Key Takeaways
- Bitcoin rebounded past $64,000 on June 8, recovering from a multi-day sell-off below the $60,000 level.
- The recovery lifted the broader crypto market cap to $2.26 trillion despite rising Iran-Israel tensions.
- Liquidations hit $611 million across the crypto ecosystem, heavily penalizing wrong-footed short sellers.
Bitcoin Reclaims $64,000 Amid Geopolitical Storm
Bitcoin staged a resilient comeback, shrugging off a volley of escalating military exchanges between Israel and Iran to aggressively reclaim the $64,000 threshold. The cryptocurrency’s swift rebound offers a stark contrast to a brutal multi-day rout just days prior, during which it slipped below $60,000 amid an aggressive sell-off that erased nearly 20% of its market value in under a week.

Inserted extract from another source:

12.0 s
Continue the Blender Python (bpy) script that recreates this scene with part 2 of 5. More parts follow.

Market data reveal that before bulls triggered this rapid rally past $63,000, bitcoin briefly capitulated below $61,100 Sunday afternoon as geopolitical tensions in the Middle East reached a boiling point. However, between 4 p.m. and 8 p.m. EDT on June 7, the cryptocurrency kick-started a steep climb that momentarily saw it peak at just under $63,800.
From there, bitcoin consolidated above $63,000, save for a brief dip just below the $62,500 mark. By June 8, 8:14 a.m. EDT, renewed buying pressure triggered another leg up, propelling the cryptocurrency to an intraday high of $64,197. The cryptocurrency’s 2% overall gain helped it trim its weekly losses to 11% and lift its market capitalization to $1.27 trillion. The recovery of bitcoin and altcoins also helped push the crypto economy’s aggregate market capitalization to $2.26 trillion.

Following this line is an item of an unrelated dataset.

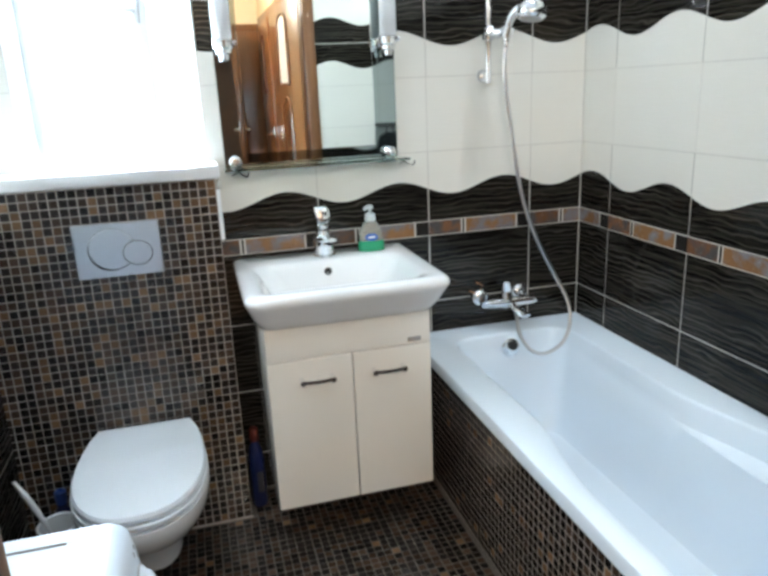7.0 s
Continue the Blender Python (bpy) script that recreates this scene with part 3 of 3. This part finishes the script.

Although most traditional markets were closed when Iranian ballistic missiles slammed into northern Israel — a retaliatory strike for Israel’s operations in Lebanon — the overnight barrage sent an unmistakable signal of volatility ahead of Monday’s open. The attack injected a fresh wave of geopolitical risk into global markets, with traders bracing for a potentially disorderly start to the week as the conflict threatened to widen.
Energy markets reacted instantly. Fears of supply disruptions rippled through crude benchmarks, pushing Brent to just under $98 per barrel and lifting West Texas Intermediate (WTI) to $95 per barrel
The mounting geopolitical friction sent shockwaves through Asian equities, triggering one of the worst single-session routs in history for South Korea’s Kospi, while Japan’s Nikkei plummeted by nearly 4%. The panic subsided later in the global session following an apparent intervention by U.S. President Donald Trump, allowing European markets to absorb the shock and close with only negligible losses.

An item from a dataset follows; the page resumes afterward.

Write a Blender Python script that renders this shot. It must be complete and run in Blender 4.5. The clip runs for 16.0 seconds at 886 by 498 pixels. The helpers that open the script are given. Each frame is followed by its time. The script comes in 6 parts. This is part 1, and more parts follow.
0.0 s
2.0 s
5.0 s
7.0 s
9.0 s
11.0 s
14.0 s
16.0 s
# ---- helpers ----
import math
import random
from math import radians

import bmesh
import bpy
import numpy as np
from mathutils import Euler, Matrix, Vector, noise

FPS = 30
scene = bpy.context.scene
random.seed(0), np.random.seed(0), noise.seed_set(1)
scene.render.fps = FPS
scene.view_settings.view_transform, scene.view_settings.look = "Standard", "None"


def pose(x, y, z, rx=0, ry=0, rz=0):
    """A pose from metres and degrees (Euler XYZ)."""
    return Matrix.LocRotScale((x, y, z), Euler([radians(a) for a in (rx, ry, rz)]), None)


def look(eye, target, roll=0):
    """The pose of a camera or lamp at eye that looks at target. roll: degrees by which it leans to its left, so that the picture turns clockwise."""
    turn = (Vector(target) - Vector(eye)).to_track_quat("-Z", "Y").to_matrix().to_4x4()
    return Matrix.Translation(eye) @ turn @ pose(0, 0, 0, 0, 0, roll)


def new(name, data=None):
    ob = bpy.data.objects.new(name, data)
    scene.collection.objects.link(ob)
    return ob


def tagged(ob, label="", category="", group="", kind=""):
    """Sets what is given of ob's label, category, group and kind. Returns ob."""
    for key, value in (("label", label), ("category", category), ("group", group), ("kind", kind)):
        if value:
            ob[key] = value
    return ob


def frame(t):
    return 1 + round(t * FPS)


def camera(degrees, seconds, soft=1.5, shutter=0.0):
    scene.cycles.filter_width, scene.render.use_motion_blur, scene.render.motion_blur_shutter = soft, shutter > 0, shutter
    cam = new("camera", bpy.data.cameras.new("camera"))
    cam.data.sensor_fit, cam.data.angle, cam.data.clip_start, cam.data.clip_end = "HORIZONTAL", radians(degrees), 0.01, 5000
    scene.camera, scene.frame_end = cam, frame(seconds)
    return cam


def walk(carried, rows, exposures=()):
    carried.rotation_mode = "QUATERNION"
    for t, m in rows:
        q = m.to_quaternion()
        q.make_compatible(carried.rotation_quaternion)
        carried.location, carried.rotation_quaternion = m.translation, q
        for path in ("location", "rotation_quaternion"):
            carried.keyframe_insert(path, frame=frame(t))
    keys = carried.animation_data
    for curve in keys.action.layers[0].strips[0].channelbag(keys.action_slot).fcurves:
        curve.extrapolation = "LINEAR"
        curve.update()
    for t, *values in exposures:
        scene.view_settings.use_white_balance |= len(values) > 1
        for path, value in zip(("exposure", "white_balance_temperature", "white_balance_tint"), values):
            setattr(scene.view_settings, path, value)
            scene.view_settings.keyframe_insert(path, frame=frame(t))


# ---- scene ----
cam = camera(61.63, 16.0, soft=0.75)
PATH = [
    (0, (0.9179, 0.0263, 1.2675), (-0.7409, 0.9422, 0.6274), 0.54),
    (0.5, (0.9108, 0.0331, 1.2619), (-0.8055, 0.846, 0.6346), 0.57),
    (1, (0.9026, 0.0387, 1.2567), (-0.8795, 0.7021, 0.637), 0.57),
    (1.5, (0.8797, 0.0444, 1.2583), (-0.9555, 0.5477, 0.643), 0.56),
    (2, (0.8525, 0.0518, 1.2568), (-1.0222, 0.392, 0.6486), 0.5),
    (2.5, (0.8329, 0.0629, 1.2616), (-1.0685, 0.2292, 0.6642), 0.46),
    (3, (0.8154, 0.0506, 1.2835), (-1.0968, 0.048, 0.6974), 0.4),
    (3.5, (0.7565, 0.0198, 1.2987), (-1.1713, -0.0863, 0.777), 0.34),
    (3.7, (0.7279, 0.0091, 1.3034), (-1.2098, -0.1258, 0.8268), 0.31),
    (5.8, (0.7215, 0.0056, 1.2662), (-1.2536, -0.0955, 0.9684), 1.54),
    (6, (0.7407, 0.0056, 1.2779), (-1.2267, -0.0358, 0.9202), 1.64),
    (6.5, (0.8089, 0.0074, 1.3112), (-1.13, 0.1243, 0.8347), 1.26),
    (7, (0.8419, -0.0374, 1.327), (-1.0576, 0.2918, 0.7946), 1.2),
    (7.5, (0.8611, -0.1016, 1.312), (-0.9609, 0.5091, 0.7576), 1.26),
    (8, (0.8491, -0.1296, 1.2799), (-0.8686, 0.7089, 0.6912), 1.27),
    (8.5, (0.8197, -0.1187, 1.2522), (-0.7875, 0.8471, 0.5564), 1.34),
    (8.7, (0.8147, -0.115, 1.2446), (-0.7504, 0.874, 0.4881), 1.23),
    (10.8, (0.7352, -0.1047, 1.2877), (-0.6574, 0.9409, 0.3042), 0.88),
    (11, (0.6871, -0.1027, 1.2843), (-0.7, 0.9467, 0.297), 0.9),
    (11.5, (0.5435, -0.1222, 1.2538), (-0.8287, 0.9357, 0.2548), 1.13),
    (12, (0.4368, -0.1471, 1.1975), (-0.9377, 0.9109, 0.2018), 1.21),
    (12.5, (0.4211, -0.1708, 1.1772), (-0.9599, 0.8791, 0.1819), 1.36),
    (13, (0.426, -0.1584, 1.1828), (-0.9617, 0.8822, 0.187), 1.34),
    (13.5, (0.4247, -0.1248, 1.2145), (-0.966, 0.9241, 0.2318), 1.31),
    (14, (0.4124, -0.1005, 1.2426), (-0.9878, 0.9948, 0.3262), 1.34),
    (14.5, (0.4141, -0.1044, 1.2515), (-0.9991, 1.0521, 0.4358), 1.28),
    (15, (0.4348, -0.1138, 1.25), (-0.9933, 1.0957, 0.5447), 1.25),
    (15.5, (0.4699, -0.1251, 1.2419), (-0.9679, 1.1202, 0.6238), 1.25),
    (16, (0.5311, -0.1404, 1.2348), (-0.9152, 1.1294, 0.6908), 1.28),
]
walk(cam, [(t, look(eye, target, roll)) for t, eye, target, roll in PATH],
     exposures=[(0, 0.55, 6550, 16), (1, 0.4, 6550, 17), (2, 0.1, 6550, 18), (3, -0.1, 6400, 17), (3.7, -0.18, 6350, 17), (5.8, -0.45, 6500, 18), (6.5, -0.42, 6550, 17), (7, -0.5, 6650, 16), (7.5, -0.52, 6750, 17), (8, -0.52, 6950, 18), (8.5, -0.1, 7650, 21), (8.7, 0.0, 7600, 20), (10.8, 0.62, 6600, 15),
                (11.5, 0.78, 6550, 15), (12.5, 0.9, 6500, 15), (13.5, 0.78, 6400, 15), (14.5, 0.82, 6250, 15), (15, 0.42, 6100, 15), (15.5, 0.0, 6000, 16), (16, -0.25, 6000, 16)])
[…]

Bitcoin’s rapid turnaround, meanwhile, triggered a reversal of fortune across derivatives markets, punishing short sellers while throwing a lifeline to long traders. Derivatives data reveal a sharp polarization in liquidations: short positions accounted for 85%—roughly $240 million—of the $282.5 million in liquidations on the cryptocurrency alone. Across the broader cryptocurrency ecosystem, total liquidations reached $611 million, with wrong-footed short bets bearing the brunt of the pain at $463 million.